My Writing Process

Thank you so much to Margaret Locke for inviting me to participate in the My Writing Process blog tour!

1)     What am I working on?

At present, I’m finishing a contemporary novella, a romance between a good girl staffer and a bad boy rocker. It grows out of my series, The Easy Part, but it’s uncontracted so I need to get back to my other work in progress: the third, untitled book for that series. I don’t want to say too much about that project, other than it’s set on the campaign trail, the hero is a Democrat, and the heroine is a Republican. It should be out next year.

Oh, and I have a book coming out in April (Special Interests) and I cannot wait  for you all to read it. (Cannot wait! But also feel a little sick about it going out into the world. Now I need some chocolate.) And I’m on the cusp of edits for my second Easy Part novel, Private Politics, which will be out in September.

2)     How does my work differ from others of its genre?

Most of what I’m writing now is explicitly political. The characters fight about policy and their pillow talk is about fundraising. Other romance writers have considered ambitious, professional women in love (see James, Julie) and there certainly have been political romances (Unfinished Business, The American President, Strange Bedpersons, Fatal Affair)–but in general romance writers have been told to avoid such potentially controversial matters.

Beyond my sort-of-kind-of-different subject matter, what I have to offer is voice: fresh, smart, and witty.

I mean I hope. Jeez, I’m bad at self-promotion.

3)     Why do I write what I do?

The emotional core of the series what I’m writing now, the part that’s truest, is the experience of reaching your thirties and realizing that you didn’t change the world but that’s okay because you’ve found a better dream. In The Easy Part series, that new dream is romantic love and professional integrity.

I worked in politics for a couple of years after college and left for academia because I was disillusioned. But academics broke my heart in different ways. And those ways, and the new, better, cooler dreams that I found, power my current work.

I write the kind of romances I like to read: a hybrid alpha or beta hero who is certain pretty early on that the heroine is it for it for him, a smart, conflicted heroine who is making a choice, and a sexy, urban setting that’s very much a mash note to DC, a city which I love.

4)     How does your writing process work?

Each project I’ve written has started with the characters, two ghosts of people and the conflict between them. Then they’ll roll around in my mind for a while as I figure out more things about them. That early stage feels like marbles in a jar, tumbling around until I understand them. Eventually, I will come up with a couple of clearly defined scenes. If I feel like I need to, I’ll write these down; then I’ll start the book from the beginning.

So while I don’t plan the entire project in advance, I do write “toward” those set-piece scenes. And about halfway or three-quarters of the way through, I’ll write the synopsis. This generally helps me fix plotting or pacing problems. (I’ve written about why I as a pantser like synopses here.)

Music is important to me. Even though I don’t always write with it on, I do come up with a writing playlist for each book that captures tone and character. Certain songs become associated with certain books for me; when I hear them out of context, I get confused.

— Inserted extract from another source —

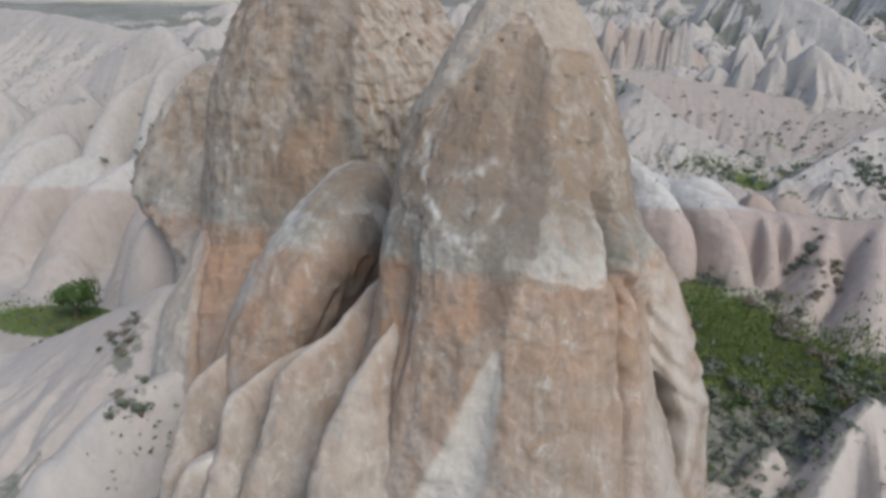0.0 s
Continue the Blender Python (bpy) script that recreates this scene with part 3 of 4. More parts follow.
# the pink and white buttresses across the valley
SMOOTH = dict(rough=0.06, erode=0.12)
BUT = "pink and white buttresses"
ridge("rock_ridge", "long tuff ridge with white top and pink flank", [(-18, 83, 23.4), (-4, 78.6, 21.0), (2.2, 76, 19.4), (6, 73.6, 18.6), (8.5, 72, 18.2), (10.7, 70.3, 17.8), (15.2, 69.5, 17.5), (19, 68.4, 17.6), (22.9, 67.2, 18.0), (27.5, 65, 16.8), (34, 61, 15.0), (44, 55, 11)], 10.5, 4.4, 9, 1.6, 4, 0.3, 3, 0.15, 0.7, rough=0.1, erode=0.2)


def buttress(label, noses, back, widths, seed, square=2.7):
    """A bulging rib running out from the ridge: noses (height, x, y) from foot to crest, and its root."""
    rows = []
    for (z, nx, ny), w in zip(noses, widths):
        rows.append((z, (nx + back[0]) / 2, (ny + back[1]) / 2, w, math.hypot(nx - back[0], ny - back[1]) / 2))
    z, nx, ny = noses[len(noses) // 2]
    along = math.degrees(math.atan2(ny - back[1], nx - back[0])) + 90

    def face(p, out, marks):
        marks["stain"][:] = 0.3 * smooth(0.1, 0.6, fbm(p, (1.5, 1.5, 5), 3, seed + 3))
        return 0.12 * fbm(p, (1.6, 1.6, 7), 3, seed + 4)

    return loft("rock_buttress", rows, label, far_tuff, 150, 150, square, face, seed, rough=(0.3, 0.05, 0.03), group=BUT, beds="white", turn=along)


buttress("smooth bulging buttress, white above and pink below", [(7, 6.0, 64.0), (10.5, 6.0, 63.8), (12, 6.3, 63.6), (14, 6.4, 63.9), (16, 6.1, 64.9), (17.5, 5.5, 66.4), (18.5, 4.9, 67.6), (19.5, 3.9, 69), (20.5, 2.6, 70.6), (21.5, 0.4, 73), (22.2, -1.8, 75.5), (22.4, -3, 77)], (-6, 81), [2.5, 2.8, 2.95, 2.9, 2.6, 2.2, 1.85, 1.5, 1.2, 0.9, 0.5, 0], 61)
buttress("narrow bulging buttress, white above and pink below", [(7, 11.4, 63.4), (10, 11.6, 63.2), (12, 11.6, 63.4), (13.5, 11.3, 64), (15, 10.9, 65), (16.5, 10.4, 66.2), (17.5, 9.8, 67.6), (18.3, 9, 69.5), (18.8, 7.5, 71.5), (19.0, 6.5, 73)], (2.5, 79), [2.2, 2.3, 2.3, 2.15, 1.95, 1.75, 1.5, 1.15, 0.6, 0], 62)
buttress("smooth buttress, white above and pink below", [(7, 1.3, 69.4), (10.5, 1.3, 69.4), (14, 1.2, 69.5), (17, 0.3, 70.4), (18.5, -0.8, 71.5), (20, -2.2, 73), (21.5, -4, 75), (22.6, -6, 78), (22.8, -7, 80)], (-10, 86), [2.6, 2.7, 2.7, 2.4, 2.0, 1.6, 1.1, 0.5, 0], 60)
for n, (nx, ny, w) in enumerate([(13.4, 64.6, 1.5), (15.3, 64.8, 1.2), (17.0, 65.6, 1.1)]):
    ridge("rock_buttress", "low rounded pink buttress on the ridge", [(nx - 0.6, ny + 5, 17.7), (nx - 0.1, ny + 2.4, 17.0), (nx + 0.2, ny + 0.9, 15.7), (nx + 0.3, ny, 14.0)], 10.5, w, w, 2.0, 9, 0.08, 64 + n, 0.08, 0.6, group=BUT, red=0.15, **SMOOTH)
ridge("rock_fan", "pale pink eroded slope under the ridge", [(18.6, 68.6, 17.7), (17.6, 65, 16.3), (16.6, 61, 14.4), (15.8, 57.8, 12.4), (15.6, 56, 11.4)], 9.5, 5.6, 5.2, 1.0, 2.6, 0.22, 71, 0.2, 1.1, rough=0.12, erode=1.5)
ridge("rock_spur", "smooth pale spur with a rounded nose", [(22.8, 68, 18.3), (21.9, 65.4, 17.7), (20.9, 61.4, 16.2), (19.8, 57.2, 14.8), (19.0, 54.6, 13.4)], 9.6, 4.6, 3.0, 1.35, 14, 0.05, 5, 0.16, 0.55, **SMOOTH)
ridge("rock_spur", "rounded pink spur beside the pale one", [(24.6, 67.4, 17.9), (25.0, 65, 17.2), (25.2, 62.6, 15.8), (25.0, 60.8, 14.0)], 10.0, 2.4, 2.8, 1.9, 14, 0.06, 6, 0.2, 0.55, **SMOOTH)
mound("rock_slope", "low pinkish slope between the spurs", 28.4, 58.6, 15.9, 10.8, 8.0, 9.0, 0, 1.1, 0.12, 1.2, (1, 2), 72, 2.4, rough=0.1, erode=0.9)
ridge("rock_dome", "smooth broad white tuff dome", [(23.2, 72.6, 16.6), (26.2, 73.8, 17.5), (28.8, 74.4, 17.7), (30.6, 74.4, 16.6)], 10, 4.0, 4.0, 1.8, 9, 0.05, 73, 0.15, 0.6, white=0.5, **SMOOTH)
mound("rock_dome", "low pinkish tuff dome", 37.6, 74.5, 15.0, 6.5, 8.4, 6.4, -15, 1.9, 0.05, 0.7, (0, 0), 74, white=0.3, **SMOOTH)
ridge("rock_rib", "pale lit rib of tuff beside the gully", [(31.5, 61, 14.6), (29.2, 56.5, 15.2), (27.4, 52.4, 15.5), (26.2, 49, 14.6), (25.2, 46.6, 12.6)], 9, 3.2, 4.6, 1.5, 4, 0.15, 7, 0.12, 0.9, white=0.6, rough=0.14, erode=0.8)
mound("rock_slope", "broad pinkish tuff slope", 36, 55, 16.8, 3, 13, 14, 20, 1.1, 0.2, 1.1, (0, 2), 75, 2.2, white=0.35, rough=0.12, erode=0.8)
ridge("rock_ridge", "pale tuff ridge by the meadow", [(20.0, 46.6, 10.4), (18.2, 45.6, 12.0), (16.3, 44.1, 12.7), (14.4, 41.4, 10.4), (12.6, 38.0, 7.4), (10.0, 33.6, 3.4), (6, 28.5, -2)], -2, 9.5, 6.0, 1.05, 3.2, 0.3, 9, 0.06, 1.1, white=0.3, rough=0.15, erode=1.2)
ridge("rock_rib", "short pale rib below the meadow ridge", [(16.2, 43.6, 12.4), (16.6, 40.4, 9.8), (16.8, 36.5, 6.0)], -2, 3.4, 3.4, 1.1, 5, 0.15, 10, 0.1, 1.0, rough=0.12, erode=0.8)
mound("rock_boulder", "pale boulder among the scrub", 11.2, 42.6, 9.8, 5, 3.4, 2.8, 0, 1.3, 0.3, 1.1, (0, 0), 76, wob=0.8, rough=0.12)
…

It usually takes me two writing sessions to write a chapter. Each writing session is 1, maybe 2, hour(s) long and in that time, I generally write 750 – 2000 words. Once it’s written, I skim through the chapter and do light editing, even though all the craft books say that’s evil.

I try to write every day. I mostly fail. A full-length book, which for me is 70-75,000 words, takes about three months to draft. Feedback and accountability are important for me otherwise I would never finish anything.

And that’s it!

Next week, Kimberly Truesdale will be posting about her writing processes. If you don’t know Kim, she is a writing and literature teacher who has a line from The Great Gatsby tattooed on her arm and has worn out at least five copies of Anne of Green Gables. She has published two historical romances with another on its way soon.

Also, she is awesome and I can’t wait to see what she has to say!

2 thoughts on “My Writing Process

  1. “The emotional core of the series what I’m writing now, the part that’s truest, is the experience of reaching your thirties and realizing that you didn’t change the world but that’s okay because you’ve found a better dream.”

    I think this is my favorite part of your stories–that hey, life didn’t go quite as you expected, but that’s OK, because the unexpected stuff is better than you could have imagined.

    1. That’s my favorite part too. It wasn’t until I sat down to write this post, and tried to think about the books I’ve written and am writing as a group, that realized that that’s my theme (at this point at least). I’ll need to break the mould and do something else, but I need to write through that issue first.